> _Required task_:
Give the count of lines containing the string "recreates", with no other output.

> _Data section_:
★ ★ ★ ★ ★
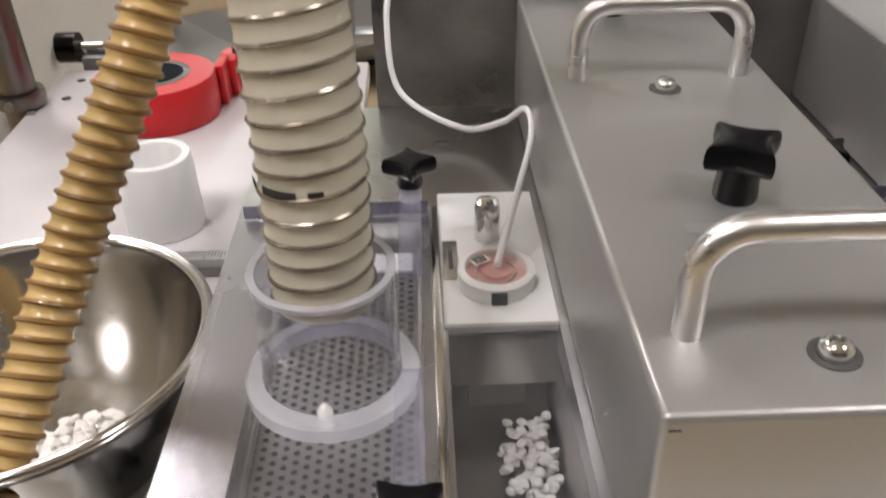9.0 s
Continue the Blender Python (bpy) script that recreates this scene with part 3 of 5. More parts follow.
def star_knob(top, r=0.021, h=0.013, stem=0.020, turn=20):
    """Four-armed star knob; top: the centre of its upper face."""
    pts, n = [], 64
    for k in range(n):
        a = 2 * math.pi * k / n
        off = (a % (math.pi / 2)) - math.pi / 4
        side = 1.73 * math.cos(off) - math.sqrt(1.25 ** 2 - (1.73 * math.sin(off)) ** 2)  # hollow flanks between blunt arms
        side = 1.17 * (side ** -14 + 0.84 ** -14) ** (-1 / 14)
        pts.append((r * side * math.cos(a), r * side * math.sin(a)))
    bm = bmesh.new()
    rings = []
    for s, z in ((0.84, -h), (0.95, -h * 0.90), (1.0, -h * 0.66), (0.995, -h * 0.34), (0.96, -h * 0.12), (0.88, 0.0)):
        rings.append([bm.verts.new((x * s, y * s, z)) for x, y in pts])
    for rad, z in ((0.42, 0.0003), (0.14, 0.0)):  # round centre
        rings.append([bm.verts.new((r * rad * x / math.hypot(x, y), r * rad * y / math.hypot(x, y), z)) for x, y in pts])
    for a, b in zip(rings, rings[1:]):
        for i in range(n):
            bm.faces.new((a[i], a[(i + 1) % n], b[(i + 1) % n], b[i]))
    bm.faces.new(rings[0])
    bm.faces.new(rings[-1])
    add(bm, lathe([(r * 0.44, -h - stem), (r * 0.47, -h - stem + 0.002), (r * 0.43, -h - 0.002), (r * 0.5, -h + 0.002), (0, -h + 0.003)], 24))
    bm.transform(Matrix.Translation(top) @ pose(0, 0, 0, 0, 0, turn))
    return bm


def grip(x, y, z, half=0.0548, rise=0.0505, r=0.0064):
    """A bent tube handle with two upright legs."""
    pts, bend = [(x - half, y, z), (x - half, y, z + rise - 0.021)], 0.021
    for k in range(1, 8):
        a = math.pi / 2 * k / 8
        pts.append((x - half + bend - bend * math.cos(a), y, z + rise - bend + bend * math.sin(a)))
    pts += [(x - half + bend, y, z + rise), (x, y, z + rise), (x + half - bend, y, z + rise)]
    for k in range(1, 8):
        a = math.pi / 2 * k / 8
        pts.append((x + half - bend + bend * math.sin(a), y, z + rise - bend + bend * math.cos(a)))
    pts += [(x + half, y, z + rise - 0.021), (x + half, y, z)]
    bm = sweep(pts, r, 16, smooth=False)
    return bm


def cover(x, number, label, lever):
    top = 0.906
    c = thing("brush_cover", pose(x, 0.244, ZB), label, "machine cover", "brush covers")
    part("body", box((x - 0.0765, YF, ZB + 0.0012), (x + 0.0765, YR - 0.002, top), 0.0038, seg=4), "steel_cover", c)
    for y in (0.036, 0.310):
        part("handle", grip(x, y, top), "handle", c, "brushed steel tube handle")
    for y in (0.0195, 0.289):
        # flat dark ring paints the shade in the recess round the nut
        dish = part("recess_shade_ring", lathe([(0.0106, 0.0001), (0.0106, 0.0006), (0.0072, 0.0004), (0.0072, 0.0001)], 32, pose(x, y, top), True), "engrave", c)
        part("dome_nut", lathe([(0.0070, 0.0003), (0.0070, 0.0035), (0.0062, 0.0058), (0.0040, 0.0074), (0.0020, 0.0078), (0, 0.0079)], 24, pose(x, y, top)), "chrome", c, "polished dome nut")
    part("star_knob", star_knob((x, 0.145, top + 0.034), 0.0245, 0.014, 0.020, 20), "black", c, "black star knob")
    part("name_plate", box((x - 0.033, 0.1105, top), (x + 0.033, 0.1195, top + 0.0008), 0.0003), "steel_cover", c)
    tagged(part("plate_mark", add(*[box((x - 0.02 + 0.007 * k, 0.1140, top + 0.0008), (x - 0.0165 + 0.007 * k, 0.1160, top + 0.0010)) for k in range(6)]), "steel_dark", c), kind="stuff")
    for mx, mz, mw in ((-0.0735, top - 0.0075, 0.005), (0.068, top - 0.0085, 0.0035), (0.066, ZB + 0.005, 0.003)):
        part("corner_mark", box((x + mx, YF - 0.0001, mz), (x + mx + mw, YF, mz + 0.0013)), "engrave", c)
    writing("number", number, 0.0125, pose(x - 0.001, YF - 0.0002, 0.8185) @ FRONT, "engrave", c, label="engraved dark number")
    if lever:
        part("clamp_lever", clamp_lever((x - 0.005, 0.447, top), (x + 0.073, 0.462, top + 0.042)), "black", c, "black clamping lever")


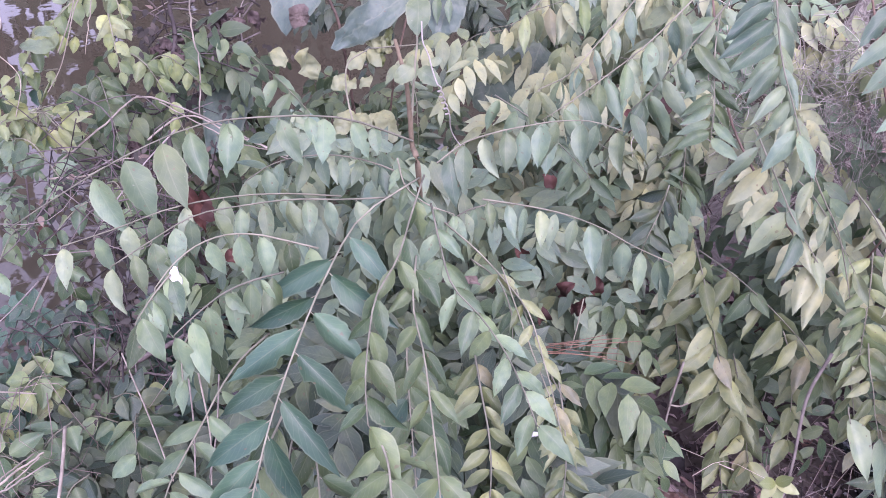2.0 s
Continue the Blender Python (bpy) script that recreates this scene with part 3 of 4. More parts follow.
pinnate(back, "mid", [(-0.421, 1.486, 0.552), (-0.354, 1.451, 0.524), (-0.292, 1.415, 0.493), (-0.237, 1.374, 0.456), (-0.187, 1.331, 0.416)], (7, 0.25, 0.95, 122, 118, 0.049, 0.055), (6, 0.3, 0.95, 40, 42, 0.044, 0.052), width=1.1)
pinnate(back, "silver", [(-0.068, 1.461, 0.455), (-0.054, 1.437, 0.427), (-0.051, 1.412, 0.396), (-0.050, 1.386, 0.366)], (7, 0.1, 1, 165, 170, 0.029, 0.033), (7, 0.1, 1, 12, 10, 0.031, 0.036), width=1.08)
pinnate(back, "silver", [(0.014, 1.458, 0.581), (-0.025, 1.466, 0.590), (-0.064, 1.467, 0.588), (-0.101, 1.458, 0.573)], (6, 0.1, 1, 95, 92, 0.037, 0.042), None)
pinnate(back, "mid", [(0.220, 1.196, 0.571), (0.173, 1.192, 0.561), (0.128, 1.186, 0.548), (0.083, 1.178, 0.532)], (8, 0.05, 1, 105, 100, 0.038, 0.040), (5, 0.1, 1, 65, 60, 0.036, 0.038))
pinnate(back, "mid", [(0.063, 1.143, 0.568), (0.106, 1.094, 0.559), (0.141, 1.043, 0.547), (0.171, 0.991, 0.533)], (7, 0.05, 1, 115, 118, 0.038, 0.037), (6, 0.1, 1, 38, 40, 0.035, 0.034))
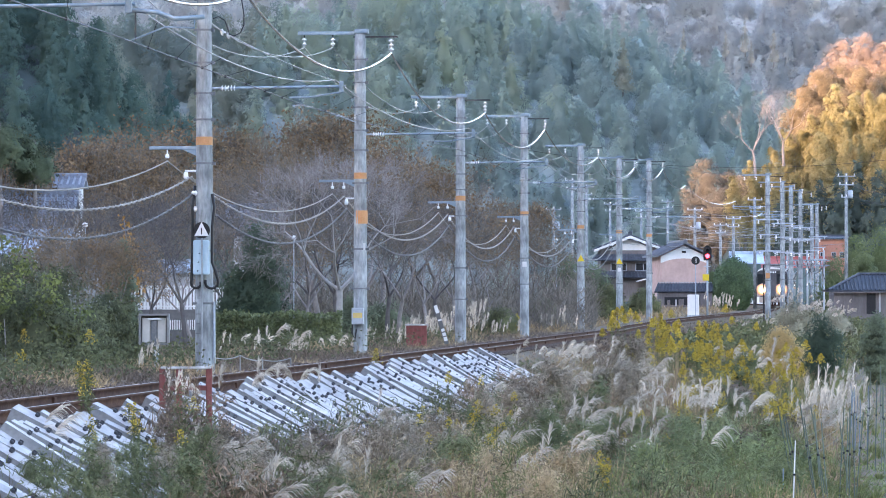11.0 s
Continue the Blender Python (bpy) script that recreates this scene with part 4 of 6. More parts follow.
hO = gable_house("house", "orange-brown house lit by low sun", 48.61, 580.0, 2.11, 3.6, 5.0, 7.0, 0.3, "orangewall", "tile_dark", 0.4, 0, False, None, False)
for x in (-1.2, 0.2, 1.2):
    window(hO, x, 5.0, 0.5, 0.7)
# low brown house with a hipped roof
hR = thing("house", "weathered brown board house with a hipped grey tile roof", "house", pose(36.82, 390.0, 0.38))
zw = 2.37 - 0.38
part("wall", Geo().box((0, 2.5, zw / 2 - 0.3), (8.0, 5.0, zw + 0.6)), M["greywall"], hR)
zt_ = 3.62 - 0.38
E_ = [Vector((-4.5, -0.5, zw - 0.05)), Vector((4.5, -0.5, zw - 0.05)), Vector((4.5, 5.5, zw - 0.05)), Vector((-4.5, 5.5, zw - 0.05)), Vector((-1.7, 2.5, zt_)), Vector((1.7, 2.5, zt_))]
down = Vector((0, 0, -0.12))
me = fast_mesh("roof", [tuple(v) for v in E_] + [tuple(v + down) for v in E_], [(0, 1, 5, 4), (1, 2, 5, 5), (2, 3, 4, 5), (3, 0, 4, 4), (0, 1, 7, 6), (1, 2, 8, 7), (2, 3, 9, 8), (3, 0, 6, 9)], M["tile_dark"])
me.validate()
rf = part("roof", me, None, hR, "grey tiled hipped roof")
for k in range(29):
    x_ = -4.35 + 0.31 * k
    top_ = min(1.0, (4.5 - abs(x_)) / 2.8)
    part("tile_roll", Geo().tube([(x_, -0.5, zw), (x_, -0.5 + 3.0 * top_, zw + (zt_ - zw) * top_ + 0.03)], 0.055, 5), M["tile_dark"], rf)
part("ridge_cap", Geo().tube([(-4.45, -0.45, zw), (-1.7, 2.5, zt_ + 0.08), (1.7, 2.5, zt_ + 0.08)], 0.12, 6), M["tile_dark"], rf)
part("eave_board", Geo().box((0, -0.42, zw - 0.2), (8.9, 0.08, 0.14)), M["greywall"], hR, "weathered eave board")
for k in range(14):
    part("wall_board", Geo().box((-3.9 + k * 0.2, -0.03, zw / 2), (0.17, 0.04, zw)), M["greywall"], hR)
part("doorway", Geo().box((-0.95, -0.03, zw / 2 - 0.15), (0.75, 0.06, zw - 0.3)), M["black"], hR, "dark doorway")
part("porch_post", Geo().box((-0.25, -0.2, zw / 2), (0.14, 0.14, zw)), M["oldwhite"], hR, "white porch post")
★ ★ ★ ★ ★
> _Output below_:
3